### OBJECTIVE
The data below holds the lines to copy: everything from the line containing "scene.view_settings.use_white_balance |= len(values)" to the line containing "scene.view_settings.keyframe_insert(path, frame=frame(t))", both ends included, set down exactly.

┏━━

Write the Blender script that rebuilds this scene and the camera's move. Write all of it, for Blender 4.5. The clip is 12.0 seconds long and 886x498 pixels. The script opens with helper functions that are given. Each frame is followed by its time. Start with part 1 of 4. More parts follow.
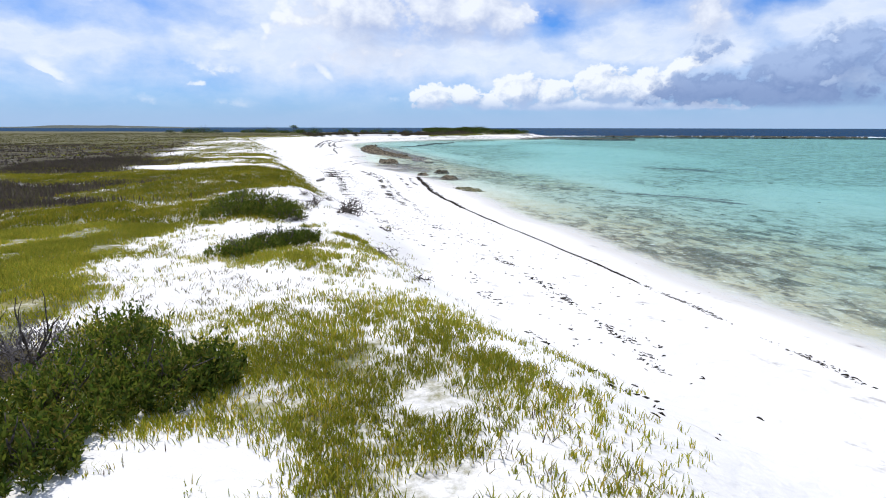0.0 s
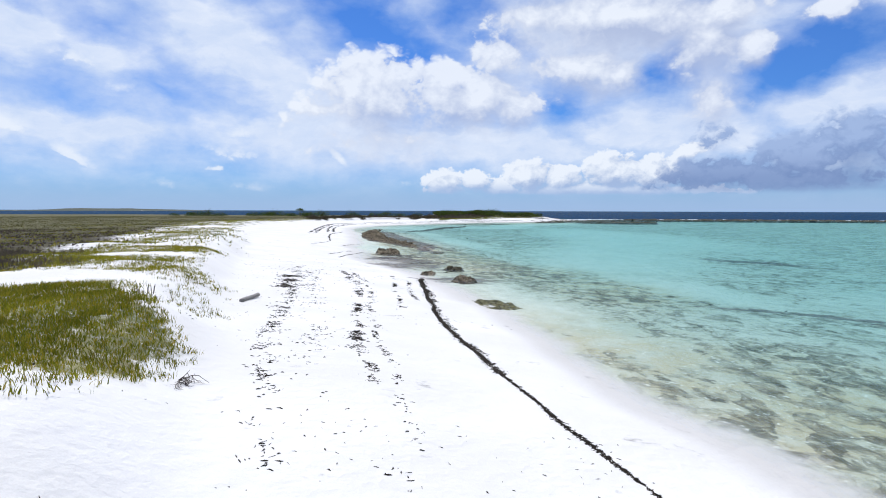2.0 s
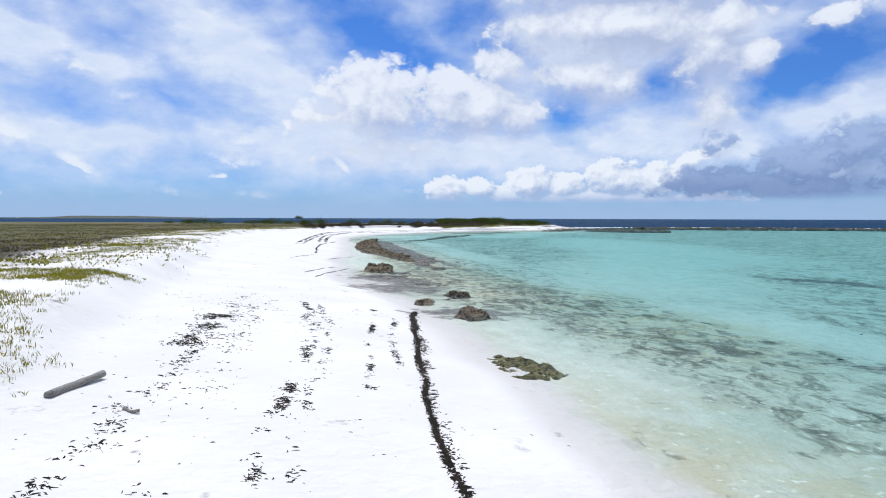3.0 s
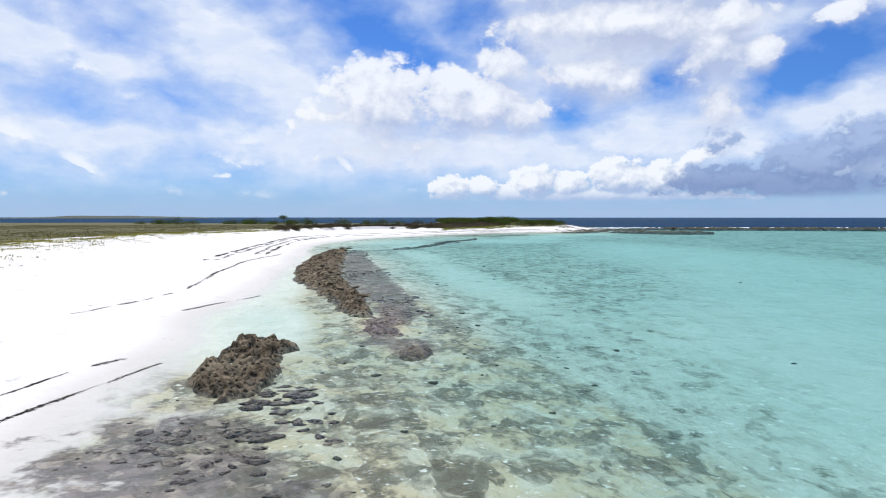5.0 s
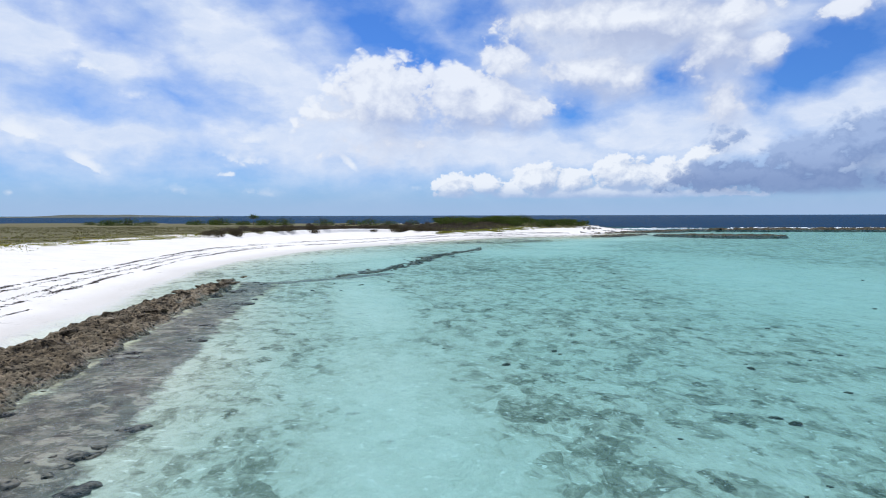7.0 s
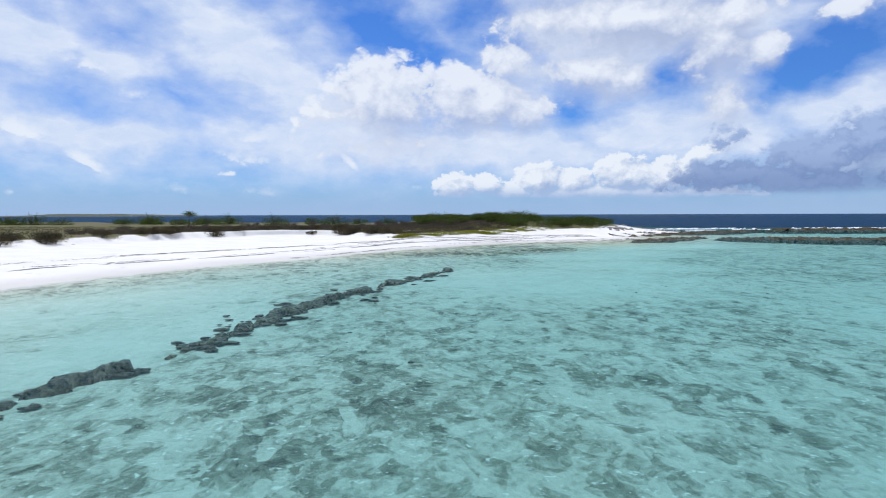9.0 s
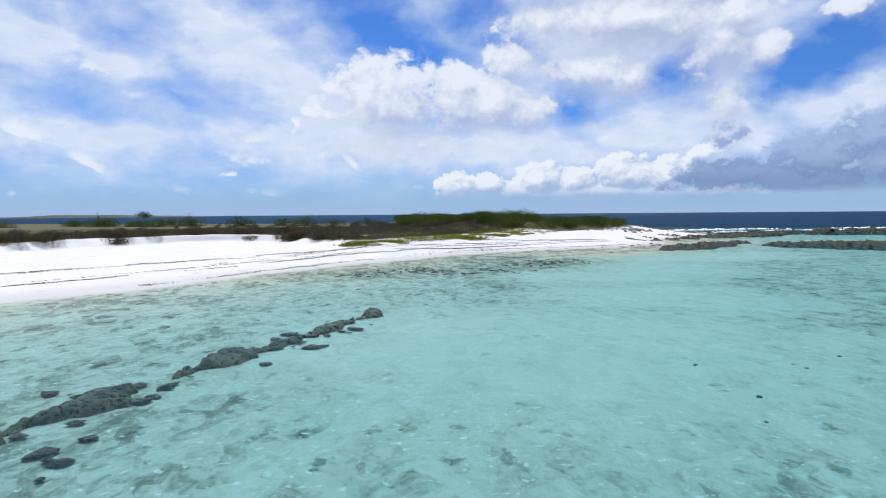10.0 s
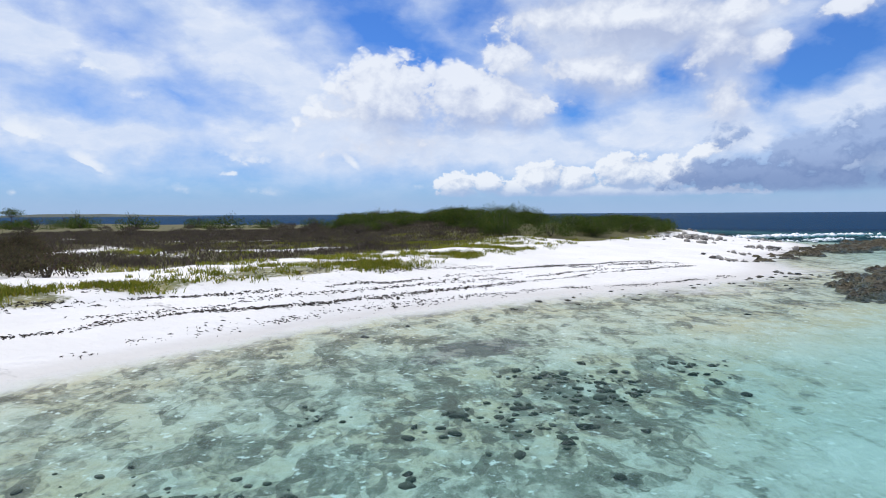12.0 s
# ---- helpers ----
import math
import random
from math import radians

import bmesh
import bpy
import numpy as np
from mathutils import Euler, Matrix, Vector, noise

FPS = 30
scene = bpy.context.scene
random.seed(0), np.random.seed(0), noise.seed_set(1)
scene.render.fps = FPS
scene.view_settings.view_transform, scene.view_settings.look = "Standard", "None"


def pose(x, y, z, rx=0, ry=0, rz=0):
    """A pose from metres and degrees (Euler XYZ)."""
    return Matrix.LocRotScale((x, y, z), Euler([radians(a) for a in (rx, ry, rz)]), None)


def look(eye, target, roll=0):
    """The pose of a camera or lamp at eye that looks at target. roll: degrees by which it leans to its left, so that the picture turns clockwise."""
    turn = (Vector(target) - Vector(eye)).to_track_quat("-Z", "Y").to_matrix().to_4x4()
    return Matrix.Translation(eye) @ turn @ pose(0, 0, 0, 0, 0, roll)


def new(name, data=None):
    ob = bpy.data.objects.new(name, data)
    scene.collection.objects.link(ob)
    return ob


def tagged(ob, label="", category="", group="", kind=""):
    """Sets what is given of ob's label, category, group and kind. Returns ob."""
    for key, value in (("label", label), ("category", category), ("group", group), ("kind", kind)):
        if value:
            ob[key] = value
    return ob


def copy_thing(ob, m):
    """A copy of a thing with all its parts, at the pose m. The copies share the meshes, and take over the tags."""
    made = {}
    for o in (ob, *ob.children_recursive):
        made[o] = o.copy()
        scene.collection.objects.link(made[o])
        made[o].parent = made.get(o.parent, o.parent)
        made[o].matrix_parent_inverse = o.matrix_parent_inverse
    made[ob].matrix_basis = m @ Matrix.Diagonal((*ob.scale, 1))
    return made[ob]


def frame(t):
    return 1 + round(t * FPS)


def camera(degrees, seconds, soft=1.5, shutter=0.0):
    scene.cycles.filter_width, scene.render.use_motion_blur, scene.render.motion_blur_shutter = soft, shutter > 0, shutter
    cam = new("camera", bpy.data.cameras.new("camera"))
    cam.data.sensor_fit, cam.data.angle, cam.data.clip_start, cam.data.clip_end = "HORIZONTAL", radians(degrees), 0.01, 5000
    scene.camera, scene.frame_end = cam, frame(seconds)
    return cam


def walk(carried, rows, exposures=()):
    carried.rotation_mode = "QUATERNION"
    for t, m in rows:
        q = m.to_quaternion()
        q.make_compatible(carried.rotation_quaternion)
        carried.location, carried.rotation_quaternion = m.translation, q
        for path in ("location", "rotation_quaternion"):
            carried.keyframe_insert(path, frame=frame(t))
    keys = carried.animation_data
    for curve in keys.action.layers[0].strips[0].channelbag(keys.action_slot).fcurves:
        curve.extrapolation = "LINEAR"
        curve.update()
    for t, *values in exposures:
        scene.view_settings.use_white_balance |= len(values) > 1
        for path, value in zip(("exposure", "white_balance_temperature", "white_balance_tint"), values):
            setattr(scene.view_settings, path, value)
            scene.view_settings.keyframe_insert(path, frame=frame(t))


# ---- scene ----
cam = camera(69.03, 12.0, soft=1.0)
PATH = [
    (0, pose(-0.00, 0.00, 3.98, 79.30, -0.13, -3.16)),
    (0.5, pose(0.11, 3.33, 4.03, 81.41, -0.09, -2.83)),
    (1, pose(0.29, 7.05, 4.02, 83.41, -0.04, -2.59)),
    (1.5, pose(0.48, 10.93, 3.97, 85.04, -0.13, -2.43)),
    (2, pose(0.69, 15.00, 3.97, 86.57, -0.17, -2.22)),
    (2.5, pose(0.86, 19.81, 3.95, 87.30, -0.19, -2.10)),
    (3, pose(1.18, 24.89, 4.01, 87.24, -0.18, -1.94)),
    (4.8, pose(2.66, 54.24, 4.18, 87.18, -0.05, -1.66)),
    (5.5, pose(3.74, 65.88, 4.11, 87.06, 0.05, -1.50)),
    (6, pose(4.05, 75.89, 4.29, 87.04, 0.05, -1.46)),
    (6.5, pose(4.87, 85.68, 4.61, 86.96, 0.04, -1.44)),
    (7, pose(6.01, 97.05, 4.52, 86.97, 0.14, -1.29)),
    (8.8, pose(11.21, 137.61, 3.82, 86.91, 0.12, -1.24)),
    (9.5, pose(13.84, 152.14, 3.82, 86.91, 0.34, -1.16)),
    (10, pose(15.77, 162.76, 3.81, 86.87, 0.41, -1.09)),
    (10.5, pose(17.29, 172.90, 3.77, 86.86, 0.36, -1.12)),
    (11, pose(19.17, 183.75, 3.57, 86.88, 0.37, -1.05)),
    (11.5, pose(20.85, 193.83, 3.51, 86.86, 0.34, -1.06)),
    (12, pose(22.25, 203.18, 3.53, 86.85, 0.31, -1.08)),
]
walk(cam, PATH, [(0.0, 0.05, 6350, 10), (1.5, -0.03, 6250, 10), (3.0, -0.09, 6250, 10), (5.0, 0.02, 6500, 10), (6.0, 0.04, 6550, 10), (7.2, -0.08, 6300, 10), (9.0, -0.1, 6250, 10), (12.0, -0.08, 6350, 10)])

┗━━

### EXPECTED ANSWER
        scene.view_settings.use_white_balance |= len(values) > 1
        for path, value in zip(("exposure", "white_balance_temperature", "white_balance_tint"), values):
            setattr(scene.view_settings, path, value)
            scene.view_settings.keyframe_insert(path, frame=frame(t))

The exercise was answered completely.